- **SET EXERCISE**
Print the lines of the listing below verbatim from its first line through the line bearing "scene.render.fps = FPS". Any pictures are to be omitted.

* start DATASET EXTRACT *

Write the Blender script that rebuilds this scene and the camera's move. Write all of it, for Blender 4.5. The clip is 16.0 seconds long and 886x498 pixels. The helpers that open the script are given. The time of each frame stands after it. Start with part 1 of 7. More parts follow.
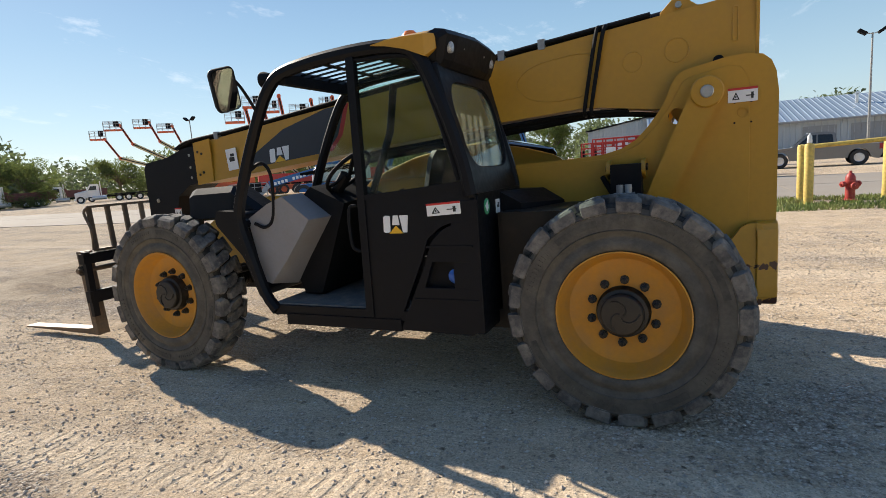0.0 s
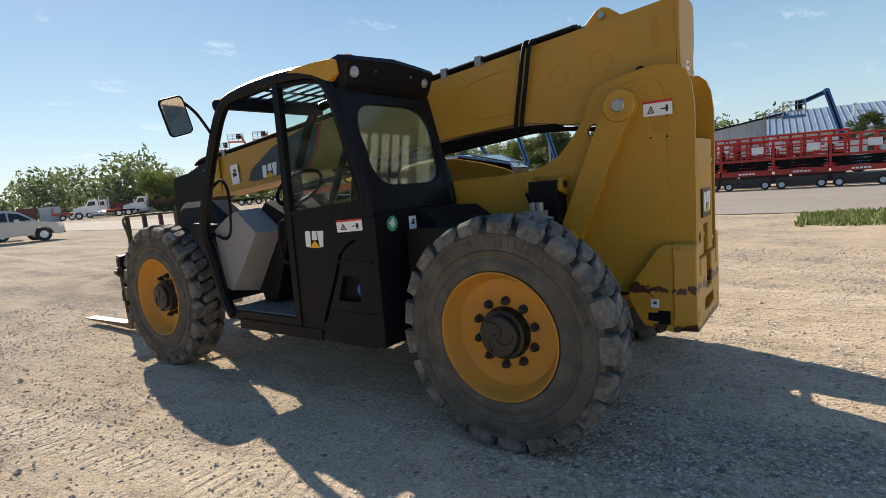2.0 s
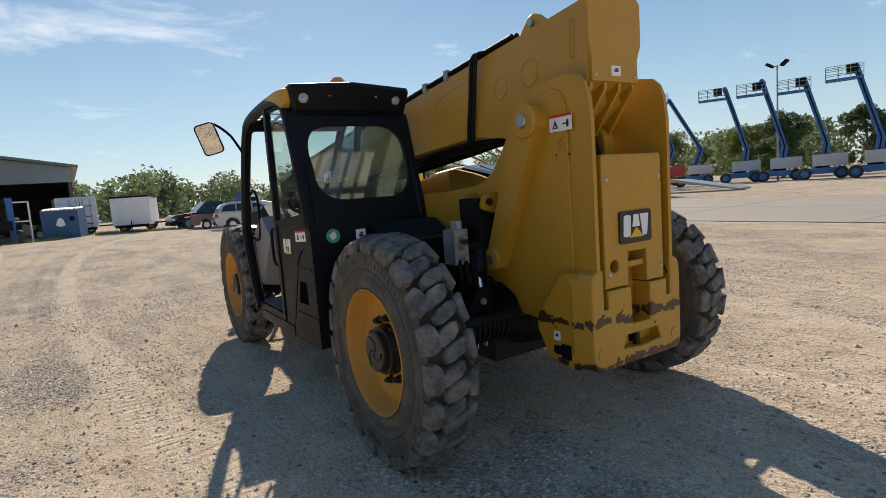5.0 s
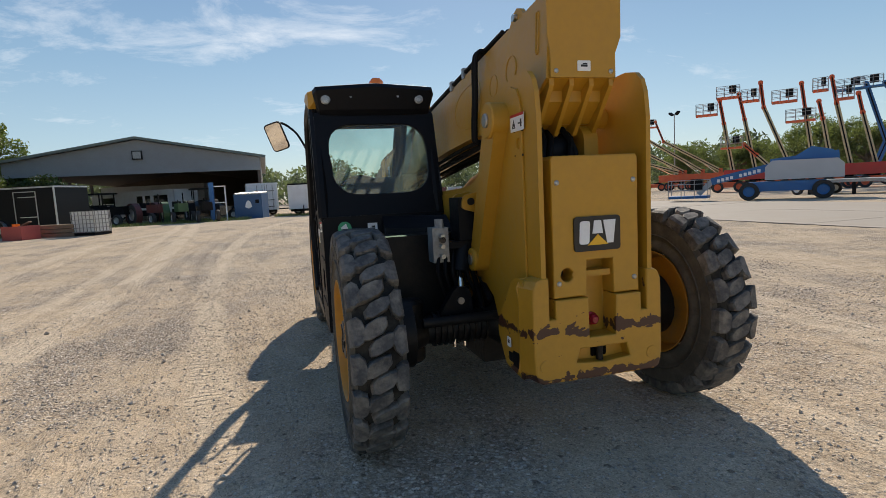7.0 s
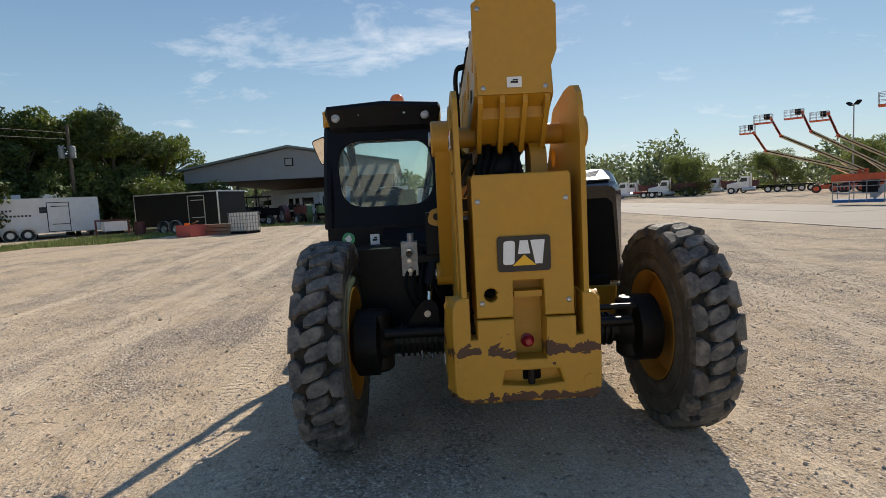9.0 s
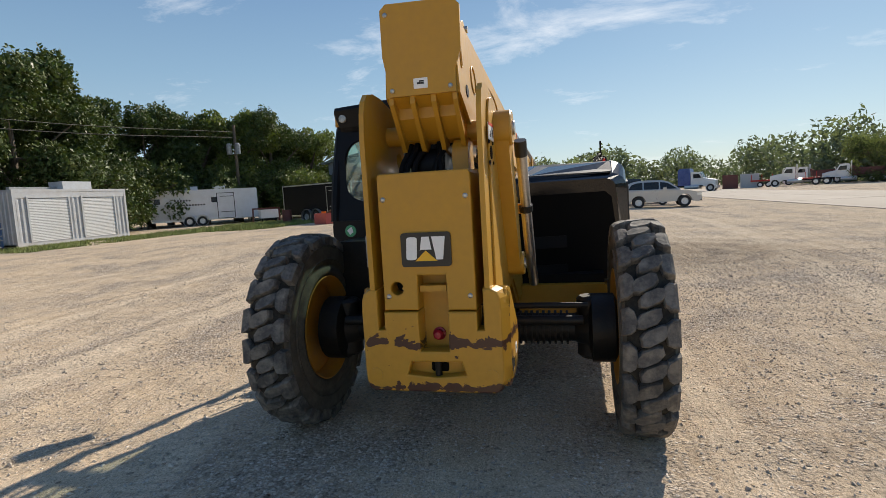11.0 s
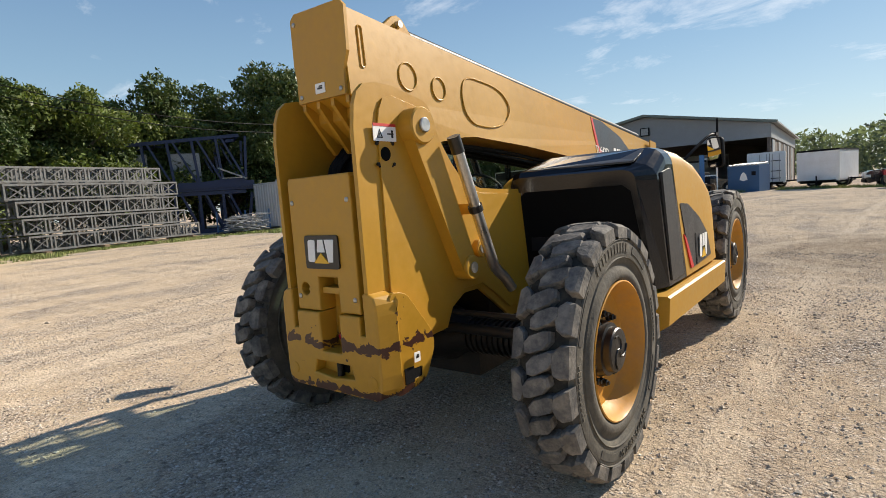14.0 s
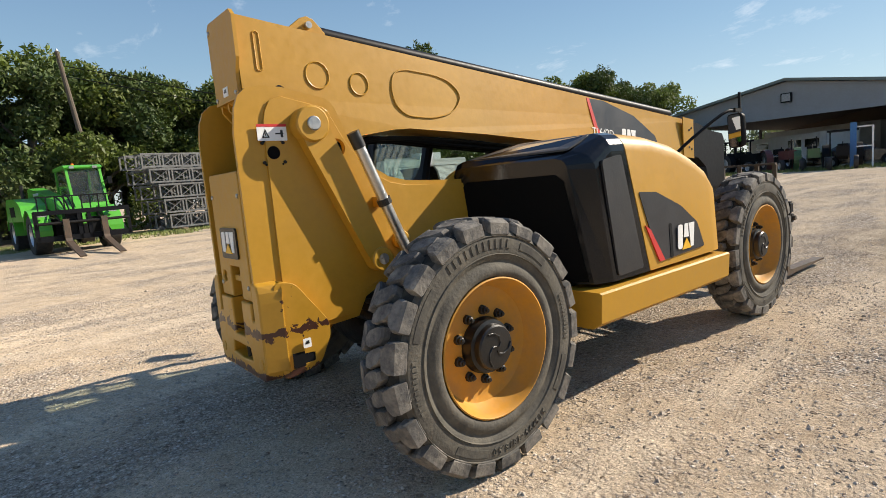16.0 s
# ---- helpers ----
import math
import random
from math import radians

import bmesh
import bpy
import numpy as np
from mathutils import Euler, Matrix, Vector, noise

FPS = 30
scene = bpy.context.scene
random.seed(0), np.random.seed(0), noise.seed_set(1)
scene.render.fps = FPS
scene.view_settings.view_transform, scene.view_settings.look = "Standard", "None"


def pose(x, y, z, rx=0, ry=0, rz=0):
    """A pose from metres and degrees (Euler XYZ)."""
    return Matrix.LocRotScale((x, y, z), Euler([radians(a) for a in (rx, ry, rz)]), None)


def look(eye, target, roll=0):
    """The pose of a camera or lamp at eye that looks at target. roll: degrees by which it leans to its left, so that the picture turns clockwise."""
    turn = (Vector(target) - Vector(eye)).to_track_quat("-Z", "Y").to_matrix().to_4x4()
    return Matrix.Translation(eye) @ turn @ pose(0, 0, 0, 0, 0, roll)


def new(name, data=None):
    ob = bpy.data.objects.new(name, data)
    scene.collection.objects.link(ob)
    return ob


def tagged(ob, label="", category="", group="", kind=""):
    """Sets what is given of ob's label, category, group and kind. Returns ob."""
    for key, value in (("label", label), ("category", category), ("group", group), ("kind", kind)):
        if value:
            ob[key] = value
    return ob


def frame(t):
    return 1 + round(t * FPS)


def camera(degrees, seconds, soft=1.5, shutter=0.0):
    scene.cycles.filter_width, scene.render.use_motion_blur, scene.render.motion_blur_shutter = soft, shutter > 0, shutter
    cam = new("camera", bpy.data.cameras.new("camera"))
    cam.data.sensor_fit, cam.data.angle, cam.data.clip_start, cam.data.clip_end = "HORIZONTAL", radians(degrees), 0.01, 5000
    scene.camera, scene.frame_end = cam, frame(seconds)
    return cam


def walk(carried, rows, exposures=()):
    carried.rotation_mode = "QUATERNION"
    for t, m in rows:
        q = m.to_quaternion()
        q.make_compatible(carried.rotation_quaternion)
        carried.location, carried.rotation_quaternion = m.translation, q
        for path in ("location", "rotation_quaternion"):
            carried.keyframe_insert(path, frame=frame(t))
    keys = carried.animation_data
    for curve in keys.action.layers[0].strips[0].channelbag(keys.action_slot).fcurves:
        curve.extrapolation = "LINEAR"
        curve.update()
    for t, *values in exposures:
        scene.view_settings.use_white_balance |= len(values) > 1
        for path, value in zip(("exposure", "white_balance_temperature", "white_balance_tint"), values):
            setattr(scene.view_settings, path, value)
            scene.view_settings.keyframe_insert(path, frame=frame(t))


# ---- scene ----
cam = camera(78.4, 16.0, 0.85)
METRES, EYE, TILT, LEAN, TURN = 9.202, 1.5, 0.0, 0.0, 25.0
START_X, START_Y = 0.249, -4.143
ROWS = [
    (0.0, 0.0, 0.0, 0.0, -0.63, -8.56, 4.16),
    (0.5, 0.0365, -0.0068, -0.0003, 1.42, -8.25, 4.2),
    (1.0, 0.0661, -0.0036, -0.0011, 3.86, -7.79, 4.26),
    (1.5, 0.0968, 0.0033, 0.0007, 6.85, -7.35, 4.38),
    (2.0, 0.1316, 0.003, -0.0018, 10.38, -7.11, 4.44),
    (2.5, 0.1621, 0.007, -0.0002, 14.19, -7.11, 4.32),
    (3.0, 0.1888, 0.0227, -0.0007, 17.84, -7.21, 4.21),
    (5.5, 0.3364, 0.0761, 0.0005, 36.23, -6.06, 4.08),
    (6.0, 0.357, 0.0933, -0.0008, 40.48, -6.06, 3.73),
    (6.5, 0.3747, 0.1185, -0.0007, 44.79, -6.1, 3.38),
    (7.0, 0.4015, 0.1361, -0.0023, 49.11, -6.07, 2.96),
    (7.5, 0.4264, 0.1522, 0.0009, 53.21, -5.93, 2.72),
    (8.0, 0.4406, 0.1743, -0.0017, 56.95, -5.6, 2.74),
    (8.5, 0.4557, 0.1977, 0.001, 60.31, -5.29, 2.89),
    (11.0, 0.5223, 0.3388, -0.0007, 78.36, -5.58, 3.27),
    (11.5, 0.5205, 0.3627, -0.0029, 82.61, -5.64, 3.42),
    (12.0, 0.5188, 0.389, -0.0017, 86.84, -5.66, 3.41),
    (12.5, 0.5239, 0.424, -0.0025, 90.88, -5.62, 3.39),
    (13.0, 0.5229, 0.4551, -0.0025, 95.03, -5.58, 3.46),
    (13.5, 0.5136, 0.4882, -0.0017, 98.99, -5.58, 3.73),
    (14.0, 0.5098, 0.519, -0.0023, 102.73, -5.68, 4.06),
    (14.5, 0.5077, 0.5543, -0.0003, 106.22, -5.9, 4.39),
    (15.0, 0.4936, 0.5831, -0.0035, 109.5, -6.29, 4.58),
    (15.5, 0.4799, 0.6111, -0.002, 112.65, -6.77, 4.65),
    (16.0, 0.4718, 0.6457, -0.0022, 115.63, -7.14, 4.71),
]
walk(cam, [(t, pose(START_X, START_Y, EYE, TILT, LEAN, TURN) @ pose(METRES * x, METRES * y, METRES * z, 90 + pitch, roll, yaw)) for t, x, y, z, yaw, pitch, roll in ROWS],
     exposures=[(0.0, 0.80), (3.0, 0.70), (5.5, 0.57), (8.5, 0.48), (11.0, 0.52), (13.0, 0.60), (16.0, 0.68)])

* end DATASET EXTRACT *

- **SOLVED PROBLEM**
Write the Blender script that rebuilds this scene and the camera's move. Write all of it, for Blender 4.5. The clip is 16.0 seconds long and 886x498 pixels. The helpers that open the script are given. The time of each frame stands after it. Start with part 1 of 7. More parts follow.
0.0 s
2.0 s
5.0 s
7.0 s
9.0 s
11.0 s
14.0 s
16.0 s
# ---- helpers ----
import math
import random
from math import radians

import bmesh
import bpy
import numpy as np
from mathutils import Euler, Matrix, Vector, noise

FPS = 30
scene = bpy.context.scene
random.seed(0), np.random.seed(0), noise.seed_set(1)
scene.render.fps = FPS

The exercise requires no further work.